-- The request --
Set down exactly the lines from the one with "Continue the Blender" to the one with "360), rng_w.uniform(0.6, 1.1))", both included, and no line outside that range.

## start Data block

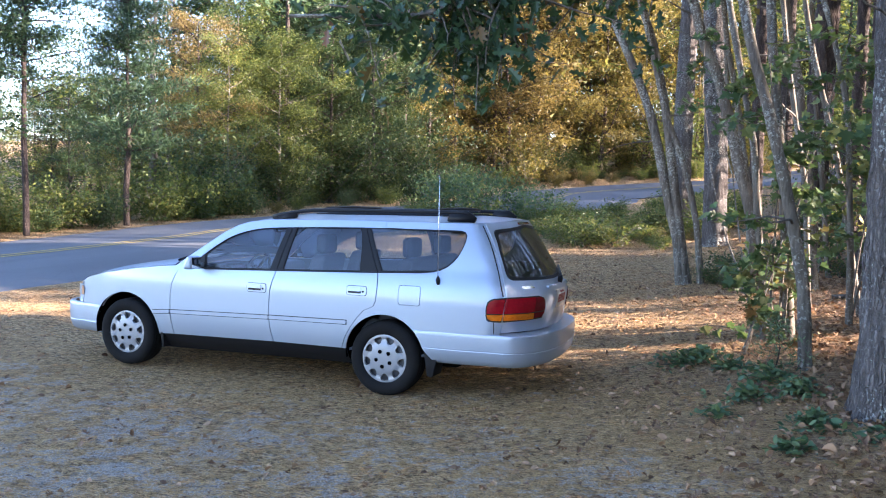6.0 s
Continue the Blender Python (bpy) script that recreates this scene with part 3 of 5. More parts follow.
# a thicker belt of trees past the bend
for _ in range(16):
    b = radians(rng_w.uniform(17, 34))
    d = rng_w.uniform(38, 56)
    p = np.array((-math.sin(b) * d, math.cos(b) * d - 5))
    if off_road([p[0]], [p[1]])[0] < 7:
        continue
    stand(*p)[int(rng_w.integers(0, 3))].put(int(rng_w.integers(0, 9)), p[0], p[1], rng_w.uniform(0, 360), rng_w.uniform(0.9, 1.2))
spots = []
for _ in range(9000):
    x, y = rng_w.uniform(4.4, 40), rng_w.uniform(-18, 66)
    if x < 8.5 and y < 9:
        continue
    if off_road([x], [y])[0] < 6.5 or (x < 7 and -6 < y < 2):
        continue
    gap = 2.2 if x < 18 and y < 35 else 3.6
    if all((x - a) ** 2 + (y - b) ** 2 > gap * gap for a, b in spots):
        spots.append((x, y))
    if len(spots) >= 165:
        break
for x, y in spots:
    if rng_w.random() < 0.66:
        if in_gap(x, y, 2.4 if x > 26 else -0.65):
            continue
        PINES.put(int(rng_w.integers(0, 4)), x, y, rng_w.uniform(0, 360), rng_w.uniform(0.75, 1.1) * (0.68 if y > 15 else 1.0))
    elif not in_gap(x, y, 2.3):
        HIGH.put(int(rng_w.integers(0, 3)), x, y, rng_w.uniform(0, 360), rng_w.uniform(0.6, 1.0) * (0.62 if y > 15 else 1.0))
# thickets added mostly out of view, to block low sun
for _ in range(54):
    x, y = rng_w.uniform(13, 34), rng_w.uniform(-14, 30)
    if in_gap(x, y, 1.8) or off_road([x], [y])[0] < 7:
        continue
    THICKET.put(int(rng_w.choice([0, 0, 1, 2])), x, y, rng_w.uniform(0, 360), rng_w.uniform(0.6, 1.1))

# thick unseen broadleaf belt added further east to keep the clearing in shade
y = -26.0
while y < 12:
    for x in (27.0, 37.0):
        px, py = x + rng_w.uniform(-1.5, 1.5), y + 0.25 * x + rng_w.uniform(-0.8, 0.8)
        if not in_gap(px, py, 3.1) and off_road([px], [py])[0] > 7:
            DEEP.put(int(rng_w.integers(0, 4)), px, py, rng_w.uniform(0, 360), rng_w.uniform(0.85, 1.1))
    y += 3.1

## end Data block

-- Task solution --
Continue the Blender Python (bpy) script that recreates this scene with part 3 of 5. More parts follow.
# a thicker belt of trees past the bend
for _ in range(16):
    b = radians(rng_w.uniform(17, 34))
    d = rng_w.uniform(38, 56)
    p = np.array((-math.sin(b) * d, math.cos(b) * d - 5))
    if off_road([p[0]], [p[1]])[0] < 7:
        continue
    stand(*p)[int(rng_w.integers(0, 3))].put(int(rng_w.integers(0, 9)), p[0], p[1], rng_w.uniform(0, 360), rng_w.uniform(0.9, 1.2))
spots = []
for _ in range(9000):
    x, y = rng_w.uniform(4.4, 40), rng_w.uniform(-18, 66)
    if x < 8.5 and y < 9:
        continue
    if off_road([x], [y])[0] < 6.5 or (x < 7 and -6 < y < 2):
        continue
    gap = 2.2 if x < 18 and y < 35 else 3.6
    if all((x - a) ** 2 + (y - b) ** 2 > gap * gap for a, b in spots):
        spots.append((x, y))
    if len(spots) >= 165:
        break
for x, y in spots:
    if rng_w.random() < 0.66:
        if in_gap(x, y, 2.4 if x > 26 else -0.65):
            continue
        PINES.put(int(rng_w.integers(0, 4)), x, y, rng_w.uniform(0, 360), rng_w.uniform(0.75, 1.1) * (0.68 if y > 15 else 1.0))
    elif not in_gap(x, y, 2.3):
        HIGH.put(int(rng_w.integers(0, 3)), x, y, rng_w.uniform(0, 360), rng_w.uniform(0.6, 1.0) * (0.62 if y > 15 else 1.0))
# thickets added mostly out of view, to block low sun
for _ in range(54):
    x, y = rng_w.uniform(13, 34), rng_w.uniform(-14, 30)
    if in_gap(x, y, 1.8) or off_road([x], [y])[0] < 7:
        continue
    THICKET.put(int(rng_w.choice([0, 0, 1, 2])), x, y, rng_w.uniform(0, 360), rng_w.uniform(0.6, 1.1))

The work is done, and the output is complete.